All iterators are equality comparable. Only random access iterators are relationally comparable. Input iterators, forward iterators, and bidirectional iterators are not relationally comparable.
Thus, the comparison using
!= is more generic and flexible than the comparison using
There are different categories of iterators because not all ranges of elements have the same access properties. For example,
if you have an iterators into an array (a contiguous sequence of elements), it's trivial to relationally compare them; you just have to compare the indices of the pointed to elements (or the pointers to them, since the iterators likely just contain pointers to the elements);
if you have iterators into a linked list and you want to test whether one iterator is "less than" another iterator, you have to walk the nodes of the linked list from the one iterator until either you reach the other iterator or you reach the end of the list.

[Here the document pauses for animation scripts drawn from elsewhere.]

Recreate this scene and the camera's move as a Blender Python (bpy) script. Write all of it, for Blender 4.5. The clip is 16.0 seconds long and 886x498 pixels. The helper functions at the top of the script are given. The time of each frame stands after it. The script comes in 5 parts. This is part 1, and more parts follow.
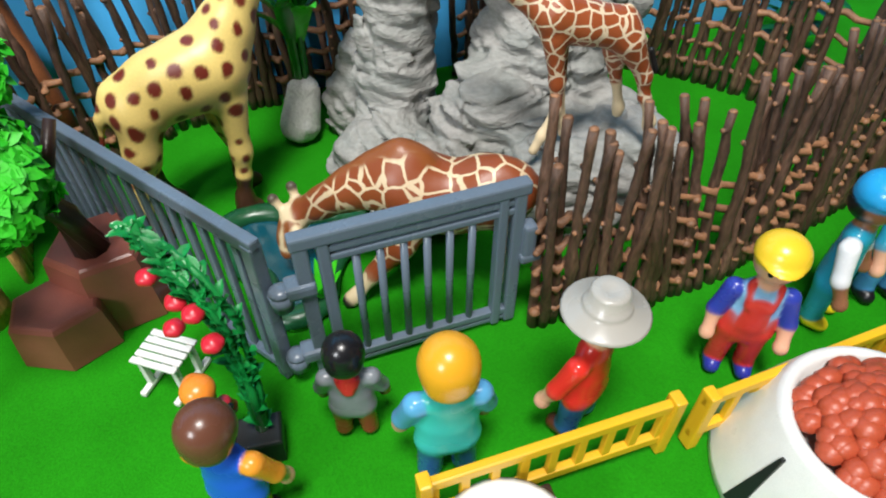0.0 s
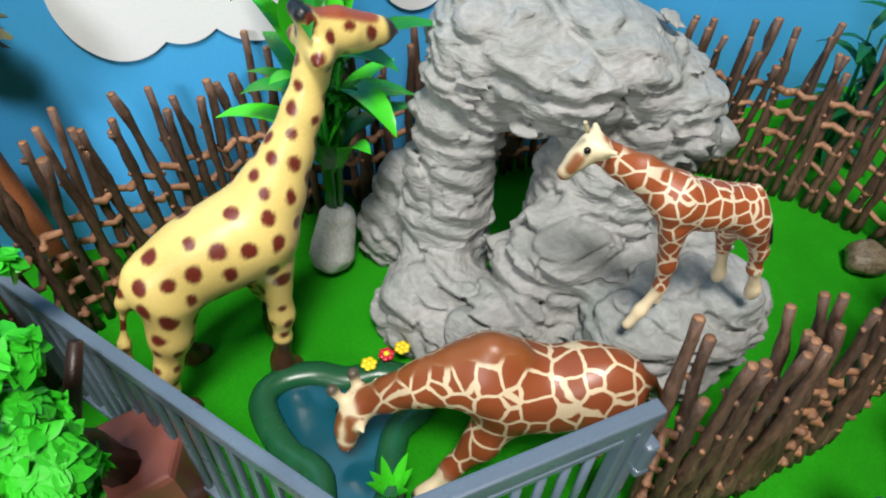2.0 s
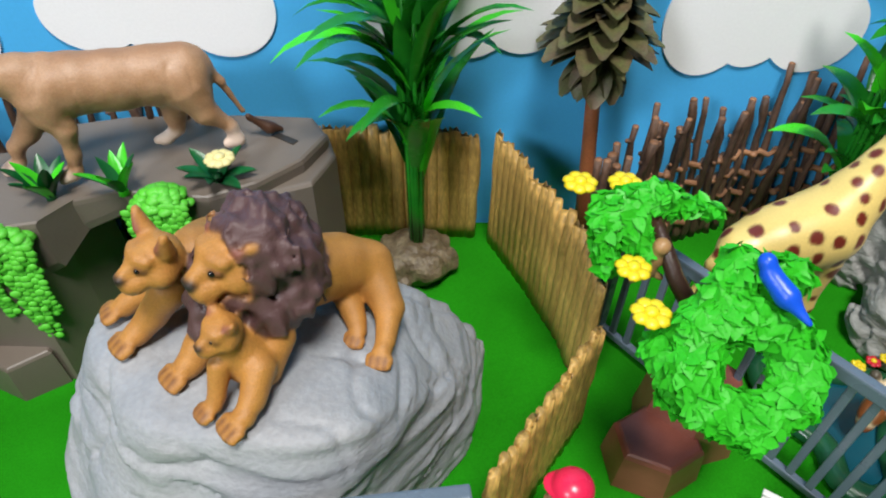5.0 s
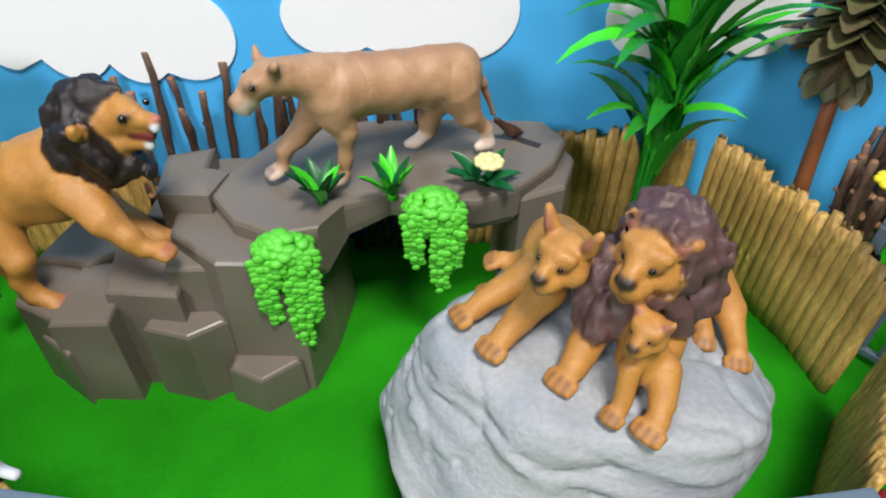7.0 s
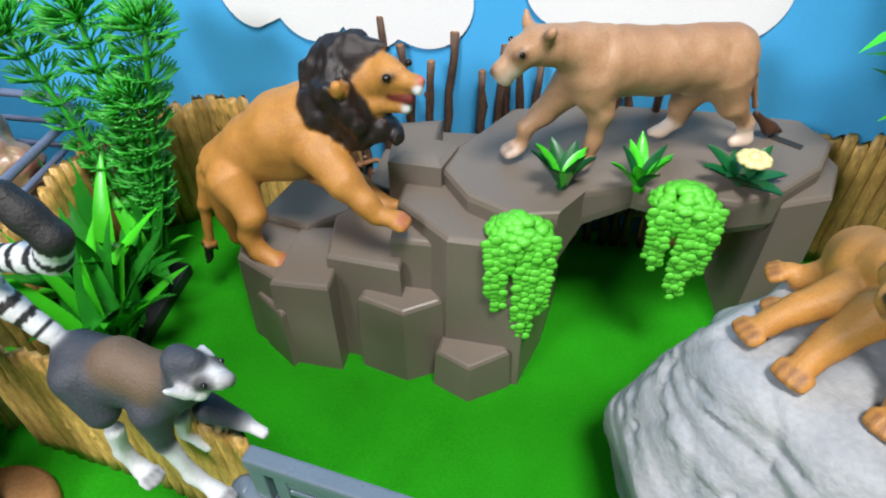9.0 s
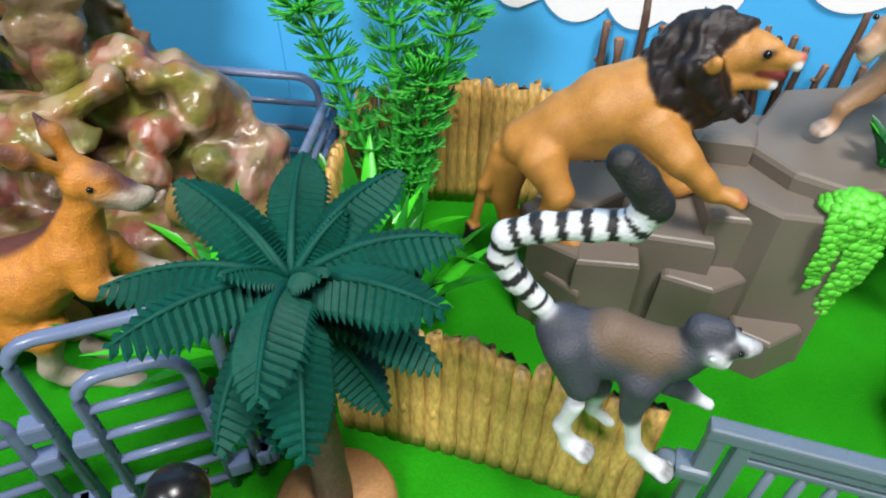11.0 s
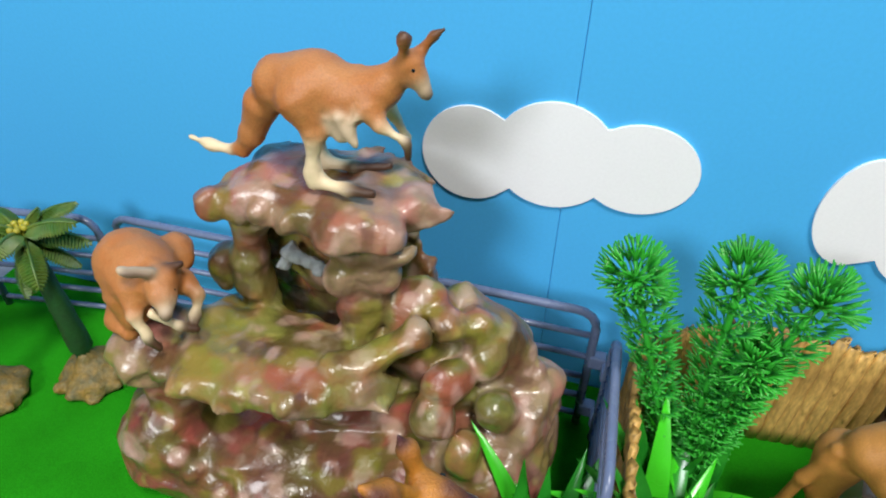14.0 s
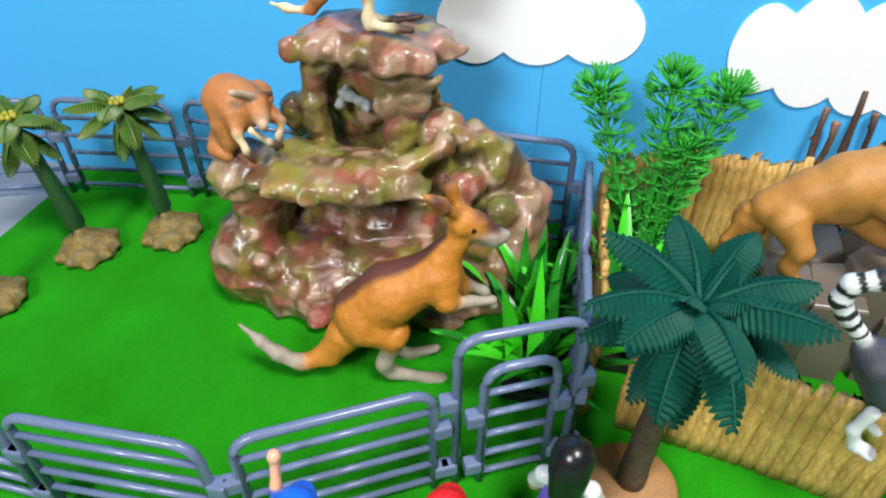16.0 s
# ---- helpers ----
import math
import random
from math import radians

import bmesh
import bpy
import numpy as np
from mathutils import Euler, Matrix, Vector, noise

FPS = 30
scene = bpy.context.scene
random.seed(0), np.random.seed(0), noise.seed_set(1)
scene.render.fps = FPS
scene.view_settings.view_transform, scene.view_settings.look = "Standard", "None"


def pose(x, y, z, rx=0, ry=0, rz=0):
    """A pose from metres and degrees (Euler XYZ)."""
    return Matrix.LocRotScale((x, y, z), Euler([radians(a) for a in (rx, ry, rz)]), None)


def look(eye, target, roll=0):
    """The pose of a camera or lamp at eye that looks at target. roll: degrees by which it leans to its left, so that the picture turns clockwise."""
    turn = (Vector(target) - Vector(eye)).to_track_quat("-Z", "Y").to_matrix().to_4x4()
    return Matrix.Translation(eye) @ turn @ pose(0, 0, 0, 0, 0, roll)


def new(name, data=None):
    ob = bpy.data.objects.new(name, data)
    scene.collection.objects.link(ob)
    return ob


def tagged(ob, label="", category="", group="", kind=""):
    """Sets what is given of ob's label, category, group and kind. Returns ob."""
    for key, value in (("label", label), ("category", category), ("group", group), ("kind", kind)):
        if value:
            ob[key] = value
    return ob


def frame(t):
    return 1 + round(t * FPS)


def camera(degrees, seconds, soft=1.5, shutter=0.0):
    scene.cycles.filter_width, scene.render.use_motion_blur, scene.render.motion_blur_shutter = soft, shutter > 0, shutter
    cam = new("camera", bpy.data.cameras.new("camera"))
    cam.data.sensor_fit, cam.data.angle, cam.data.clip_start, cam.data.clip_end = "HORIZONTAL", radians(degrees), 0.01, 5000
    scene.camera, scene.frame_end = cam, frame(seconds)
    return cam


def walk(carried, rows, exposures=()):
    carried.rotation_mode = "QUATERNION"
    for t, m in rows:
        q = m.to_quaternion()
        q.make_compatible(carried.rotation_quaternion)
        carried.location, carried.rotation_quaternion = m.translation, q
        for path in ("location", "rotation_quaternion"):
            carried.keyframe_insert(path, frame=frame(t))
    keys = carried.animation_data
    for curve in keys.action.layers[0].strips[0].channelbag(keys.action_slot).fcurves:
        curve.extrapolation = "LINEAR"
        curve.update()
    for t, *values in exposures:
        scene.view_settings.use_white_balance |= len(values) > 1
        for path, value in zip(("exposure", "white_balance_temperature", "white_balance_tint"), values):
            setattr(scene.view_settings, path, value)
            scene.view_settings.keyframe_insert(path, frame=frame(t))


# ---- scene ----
# Lengths below are in centimetres; CM turns them into metres.
CM = 0.01
cam = camera(69.1, 16.0, soft=2.0)
PATH = [
    (0, (21.267, -21.875, 20.348), (25.585, -8.506, 6.113), -0.15),
    (0.5, (20.688, -19.296, 21.254), (25.312, -5.906, 7.136), 0.34),
    (1, (20.354, -17.323, 21.196), (25.255, -4.057, 7.054), 0.72),
    (1.5, (19.879, -15.149, 21.866), (25.058, -2.214, 7.518), 1.28),
    (2, (19.255, -13.565, 22.613), (24.915, -0.746, 8.344), 3.29),
    (2.5, (18.530, -13.048, 23.221), (24.284, -0.117, 9.090), 4.61),
    (3, (16.802, -13.148, 23.333), (21.799, 0.215, 9.317), 4.04),
    (3.5, (14.397, -14.868, 23.709), (18.036, -1.011, 9.754), 3.27),
    (4, (10.550, -15.907, 24.469), (12.767, -1.687, 10.581), 2.75),
    (4.5, (6.682, -15.861, 24.699), (7.809, -1.402, 10.926), 1.39),
    (4.7, (5.187, -15.776, 24.415), (5.920, -1.261, 10.675), 0.81),
    (6.8, (-6.830, -15.486, 23.908), (-5.671, -0.688, 10.503), 1.03),
    (7, (-8.092, -15.070, 23.478), (-6.969, -0.229, 10.118), 1.28),
    (7.5, (-9.264, -12.982, 22.404), (-8.825, 1.822, 8.963), 0.54),
    (8, (-10.321, -12.133, 22.524), (-11.440, 2.624, 9.071), -0.31),
    (8.5, (-11.420, -12.600, 22.385), (-13.364, 2.102, 8.966), -0.85),
    (8.7, (-11.863, -13.209, 22.168), (-14.044, 1.453, 8.741), -0.72),
    (10.8, (-23.995, -15.830, 21.637), (-25.272, -1.249, 8.008), 0.53),
    (11, (-25.242, -15.944, 21.564), (-26.673, -1.342, 7.972), 0.87),
    (11.5, (-27.655, -15.678, 21.502), (-29.635, -1.106, 7.946), 0.93),
    (12, (-29.436, -14.734, 21.518), (-31.748, -0.164, 8.013), 1.52),
    (12.5, (-30.658, -13.513, 22.377), (-33.497, 1.027, 8.942), 1.16),
    (13, (-31.265, -12.016, 24.167), (-34.628, 2.579, 10.912), 0.39),
    (13.5, (-32.813, -10.590, 26.411), (-36.542, 4.334, 13.630), 0.21),
    (14, (-35.096, -10.501, 26.615), (-39.070, 4.490, 13.986), 0.55),
    (14.5, (-35.938, -12.632, 26.721), (-39.730, 2.526, 14.237), 1.34),
    (15, (-35.512, -15.090, 26.376), (-38.975, 0.174, 13.925), 1.62),
    (15.5, (-34.974, -18.334, 26.634), (-38.518, -3.173, 14.080), 0.31),
    (16, (-34.511, -22.303, 25.877), (-37.639, -7.256, 13.079), 0.05),
]
# the camera meters its picture on the way: seconds, stops
EXPOSURES = [(0, 0.04), (1, 0.17), (2, 0.06), (3, -0.1), (4.7, -0.2), (7, -0.1), (8.5, 0.0), (11, 0.05), (12.5, 0.15), (13.3, 0.02), (14.2, -0.28), (15.2, -0.25), (16, 0.05)]
walk(cam, [(t, look(Vector(e) * CM, Vector(g) * CM, r)) for t, e, g, r in PATH], EXPOSURES)

# Room light: an unseen dim room, a ceiling lamp and a light at front left.
world = bpy.data.worlds.new("room_world")
scene.world = world
world.use_nodes = True
bg = world.node_tree.nodes["Background"]
bg.inputs[0].default_value = (0.9, 0.95, 1.0, 1)
bg.inputs[1].default_value = 0.06


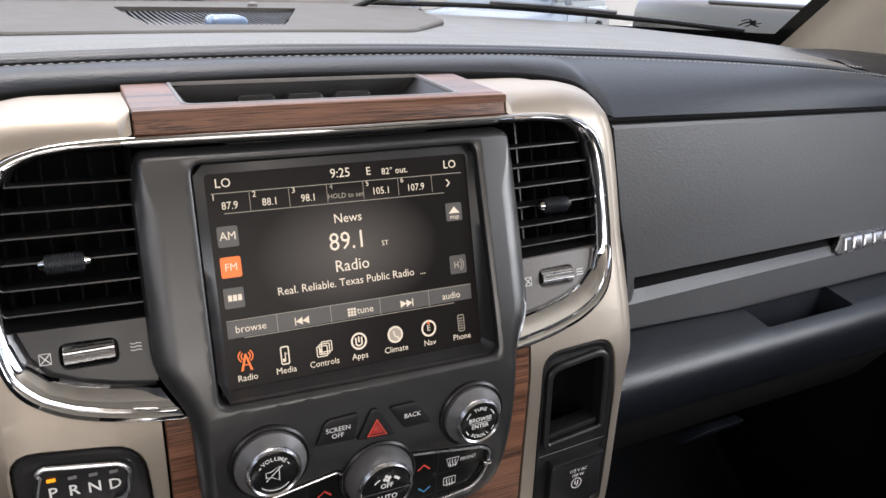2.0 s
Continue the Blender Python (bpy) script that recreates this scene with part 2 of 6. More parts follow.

The rule is that all operations on an iterator should have constant time complexity (or, at a minimum, sublinear time complexity). You can always perform an equality comparison in constant time since you just have to compare whether the iterators point to the same object. So, all iterators are equality comparable.
Further, you aren't allowed to increment an iterator past the end of the range into which it points. So, if you end up in a scenario where
it != foo.end() does not do the same thing as
it < foo.end(), you already have undefined behavior because you've iterated past the end of the range.
The same is true for pointers into an array: you aren't allowed to increment a pointer beyond one-past-the-end of the array; a program that does so exhibits undefined behavior. (The same is obviously not true for indices, since indices are just integers.)
Some Standard Library implementations (like the Visual C++ Standard Library implementation) have helpful debug code that will raise an assertion when you do something illegal with an iterator like this.